• _YOUR TASK_
Only the lines from the start of the data through the line with "scene.render.fps = FPS" belong in the copy. Restate them word for word, minus the pictures.

───

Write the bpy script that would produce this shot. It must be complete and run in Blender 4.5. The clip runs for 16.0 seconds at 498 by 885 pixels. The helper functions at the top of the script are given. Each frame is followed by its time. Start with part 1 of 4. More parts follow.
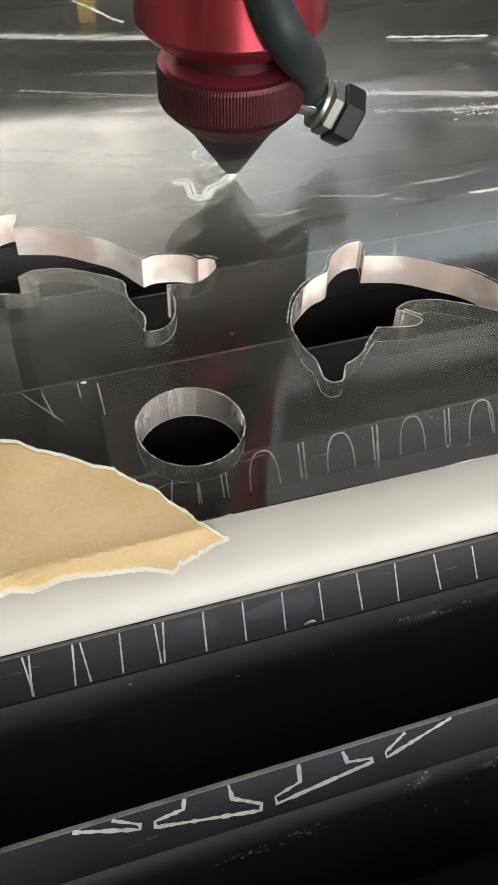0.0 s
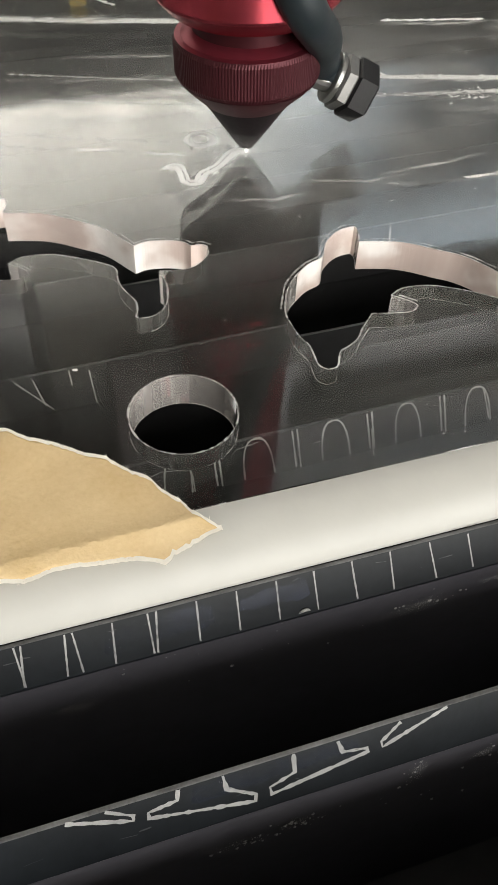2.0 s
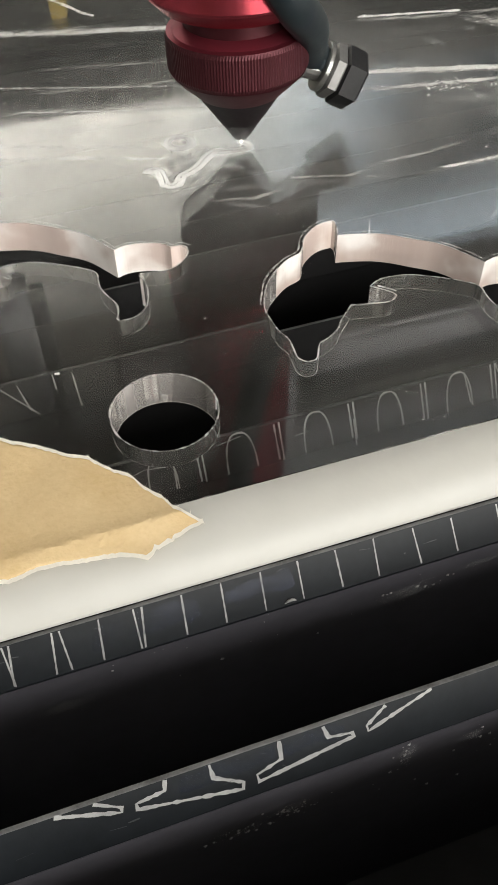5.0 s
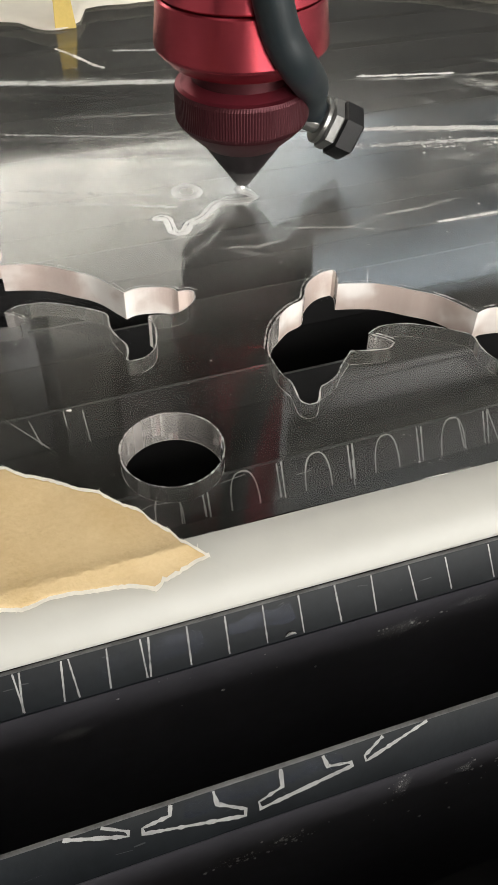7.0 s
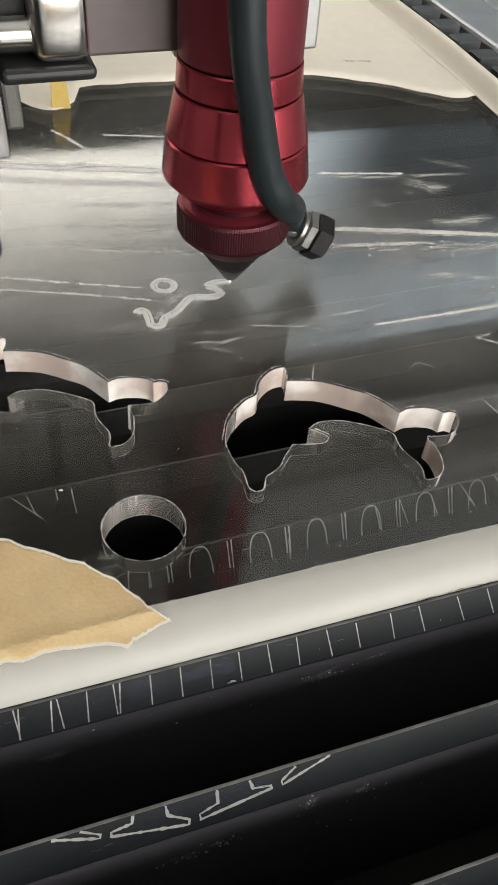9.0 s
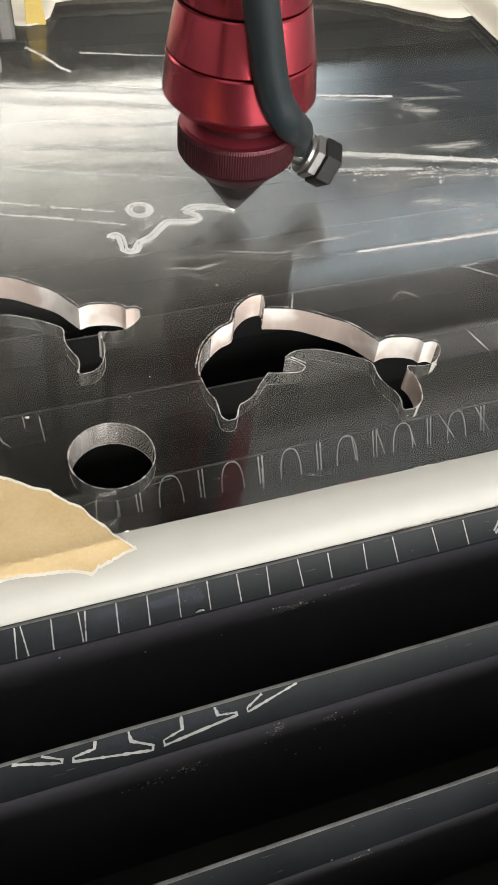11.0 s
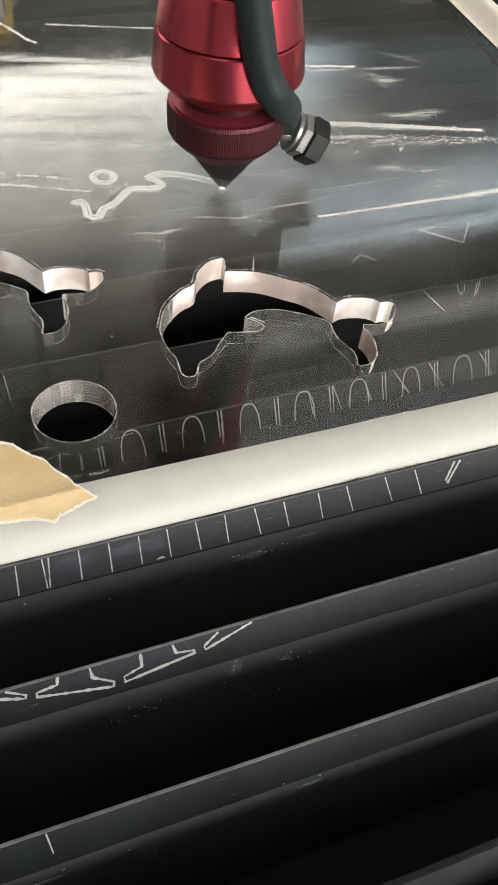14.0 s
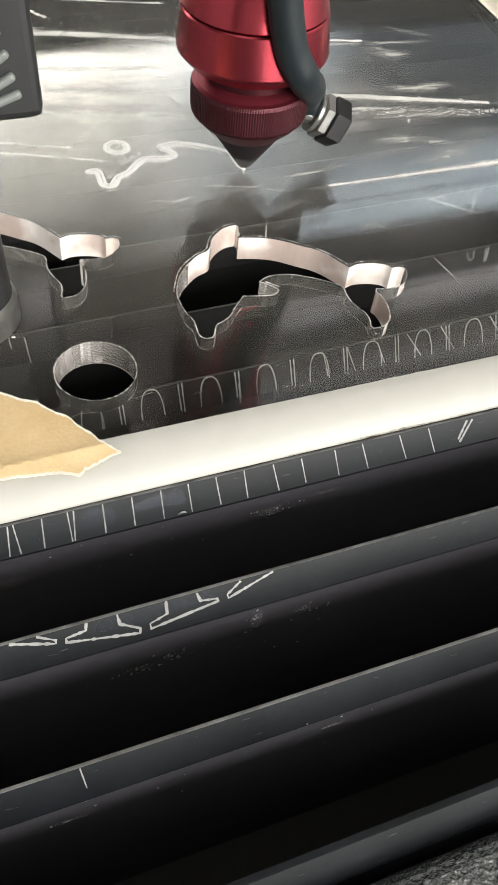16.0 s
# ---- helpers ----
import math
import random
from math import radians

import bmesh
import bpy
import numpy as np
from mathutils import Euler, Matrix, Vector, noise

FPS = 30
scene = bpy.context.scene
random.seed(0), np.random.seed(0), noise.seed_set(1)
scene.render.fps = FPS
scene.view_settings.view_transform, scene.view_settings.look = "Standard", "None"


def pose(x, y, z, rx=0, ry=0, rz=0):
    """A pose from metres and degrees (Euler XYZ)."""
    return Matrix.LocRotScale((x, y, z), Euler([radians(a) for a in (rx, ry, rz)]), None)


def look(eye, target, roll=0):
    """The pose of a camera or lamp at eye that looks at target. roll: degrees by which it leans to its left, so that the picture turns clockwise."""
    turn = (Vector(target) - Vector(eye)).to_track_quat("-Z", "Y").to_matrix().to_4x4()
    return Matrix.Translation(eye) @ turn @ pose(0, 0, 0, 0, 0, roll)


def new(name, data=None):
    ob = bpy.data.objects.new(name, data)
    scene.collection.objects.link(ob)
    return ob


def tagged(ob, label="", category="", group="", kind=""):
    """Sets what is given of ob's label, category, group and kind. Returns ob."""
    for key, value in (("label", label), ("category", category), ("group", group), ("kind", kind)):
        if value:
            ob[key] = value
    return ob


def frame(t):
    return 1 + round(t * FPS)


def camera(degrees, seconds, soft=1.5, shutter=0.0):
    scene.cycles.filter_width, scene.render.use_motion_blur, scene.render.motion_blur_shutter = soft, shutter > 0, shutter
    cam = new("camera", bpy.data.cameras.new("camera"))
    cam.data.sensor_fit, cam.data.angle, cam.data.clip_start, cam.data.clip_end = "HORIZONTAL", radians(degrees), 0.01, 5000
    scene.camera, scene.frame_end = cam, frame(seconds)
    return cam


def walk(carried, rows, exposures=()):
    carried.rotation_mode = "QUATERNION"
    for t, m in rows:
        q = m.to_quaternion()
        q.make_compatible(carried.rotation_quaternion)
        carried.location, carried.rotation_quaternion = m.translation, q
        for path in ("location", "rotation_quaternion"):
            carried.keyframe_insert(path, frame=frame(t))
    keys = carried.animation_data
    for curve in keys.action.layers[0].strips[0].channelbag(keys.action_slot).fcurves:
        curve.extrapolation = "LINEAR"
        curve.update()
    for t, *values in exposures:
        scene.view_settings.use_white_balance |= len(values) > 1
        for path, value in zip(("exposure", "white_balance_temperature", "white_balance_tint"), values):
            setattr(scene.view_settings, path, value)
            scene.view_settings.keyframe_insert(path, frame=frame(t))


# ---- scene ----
# Camera: seconds, place in millimetres, yaw, pitch and roll in degrees.
PATH = [
    (0.0, 43.09, -41.83, 90.96, -19.08, -47.32, 2.58),
    (0.5, 42.99, -41.49, 90.85, -19.43, -47.48, 2.97),
    (1.0, 42.32, -39.96, 90.39, -19.32, -47.75, 3.41),
    (1.5, 43.02, -40.14, 89.80, -19.54, -47.97, 3.14),
    (2.0, 43.49, -41.13, 89.70, -19.70, -48.05, 2.87),
    (2.5, 43.14, -41.30, 89.81, -19.83, -47.93, 2.93),
    (3.0, 44.88, -43.35, 89.06, -20.19, -47.52, 2.11),
    (5.5, 47.62, -45.42, 89.86, -18.00, -47.62, -1.00),
    (6.0, 46.57, -48.60, 91.96, -18.26, -45.41, -0.86),
    (6.5, 44.18, -47.49, 93.71, -19.66, -45.03, 1.29),
    (7.0, 43.69, -47.14, 93.51, -19.64, -45.01, 1.49),
    (7.5, 43.36, -46.56, 97.75, -19.04, -45.36, 1.92),
    (7.6, 42.93, -47.48, 100.10, -18.42, -45.16, 1.70),
    (7.7, 44.72, -50.21, 101.09, -16.84, -43.78, 0.40),
    (7.8, 46.78, -53.57, 109.88, -16.09, -42.22, -0.03),
    (7.9, 44.37, -56.02, 118.81, -17.83, -41.35, 2.69),
    (8.0, 42.13, -54.53, 127.27, -19.77, -42.49, 5.01),
    (8.5, 39.99, -57.20, 130.00, -21.48, -43.70, 5.19),
    (8.7, 40.20, -57.74, 129.74, -22.61, -44.06, 5.86),
    (10.8, 46.46, -58.93, 123.52, -23.72, -48.74, 7.06),
    (11.0, 46.31, -59.27, 123.46, -23.90, -48.75, 7.16),
    (11.5, 47.72, -60.37, 123.68, -24.72, -48.92, 7.60),
    (12.0, 45.68, -61.77, 123.22, -24.89, -49.10, 7.28),
    (12.5, 45.58, -65.10, 123.19, -24.95, -49.49, 6.81),
    (13.0, 47.22, -66.71, 122.04, -24.90, -49.70, 6.79),
    (13.5, 50.75, -68.73, 122.74, -25.47, -49.71, 7.18),
    (14.0, 48.84, -69.16, 124.00, -25.62, -49.65, 7.75),
    (14.5, 49.55, -69.62, 124.44, -25.97, -49.60, 7.92),
    (15.0, 46.80, -70.11, 124.66, -26.27, -49.71, 8.24),
    (15.5, 44.42, -72.44, 123.09, -26.36, -49.90, 8.17),
    (16.0, 42.13, -74.81, 121.91, -26.18, -50.20, 7.93),
]
MM = 0.001


def aim(x, y, z, yaw, pitch, roll):
    eye = Vector((x, y, z)) * MM
    yaw, pitch = radians(yaw), radians(pitch)
    ahead = Vector((-math.sin(yaw) * math.cos(pitch), math.cos(yaw) * math.cos(pitch), math.sin(pitch)))
    return look(eye, eye + ahead, roll)


cam = camera(34.31, 16.0)
EXPOSURES = [(0.0, 0.02), (7.4, -0.02), (8.0, -0.28), (8.7, -0.25), (10.8, 0.15), (13.0, 0.16), (15.0, 0.22), (16.0, 0.4)]
walk(cam, [(t, aim(*p)) for t, *p in PATH], EXPOSURES)

# ---- world and light ----
world = bpy.data.worlds.new("world")
scene.world = world
world.use_nodes = True
wn = world.node_tree
sky = wn.nodes.new("ShaderNodeTexSky")
sky.sky_type, sky.sun_disc = "NISHITA", False
sky.sun_elevation, sky.sun_rotation = radians(35), radians(200)
wn.links.new(sky.outputs[0], wn.nodes["Background"].inputs[0])
wn.nodes["Background"].inputs[1].default_value = 0.12


def area(name, place, target, sx, sy, watts, colour):
    data = bpy.data.lights.new(name, "AREA")
    data.shape, data.size, data.size_y, data.energy, data.color = "RECTANGLE", sx, sy, watts, colour
    ob = new(name, data)
    ob.matrix_world = look(place, target)
    return ob


WINDOW = (-1.9, 2.3, 0.96, 2.4)  # x from, x to, z from, z to, in the back wall
DOORWAY = (-0.1, 2.3, -0.9, 1.5)  # the open workshop door in the front wall
BACK, FRONT = 2.2, -2.0
area("doorway_light", (1.1, FRONT - 0.02, 0.72), (0.75, 0, 0.5), 2.3, 1.5, 93, (1.0, 0.965, 0.9))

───

• _FINISHED ANSWER_
Write the bpy script that would produce this shot. It must be complete and run in Blender 4.5. The clip runs for 16.0 seconds at 498 by 885 pixels. The helper functions at the top of the script are given. Each frame is followed by its time. Start with part 1 of 4. More parts follow.
0.0 s
2.0 s
5.0 s
7.0 s
9.0 s
11.0 s
14.0 s
16.0 s
# ---- helpers ----
import math
import random
from math import radians

import bmesh
import bpy
import numpy as np
from mathutils import Euler, Matrix, Vector, noise

FPS = 30
scene = bpy.context.scene
random.seed(0), np.random.seed(0), noise.seed_set(1)
scene.render.fps = FPS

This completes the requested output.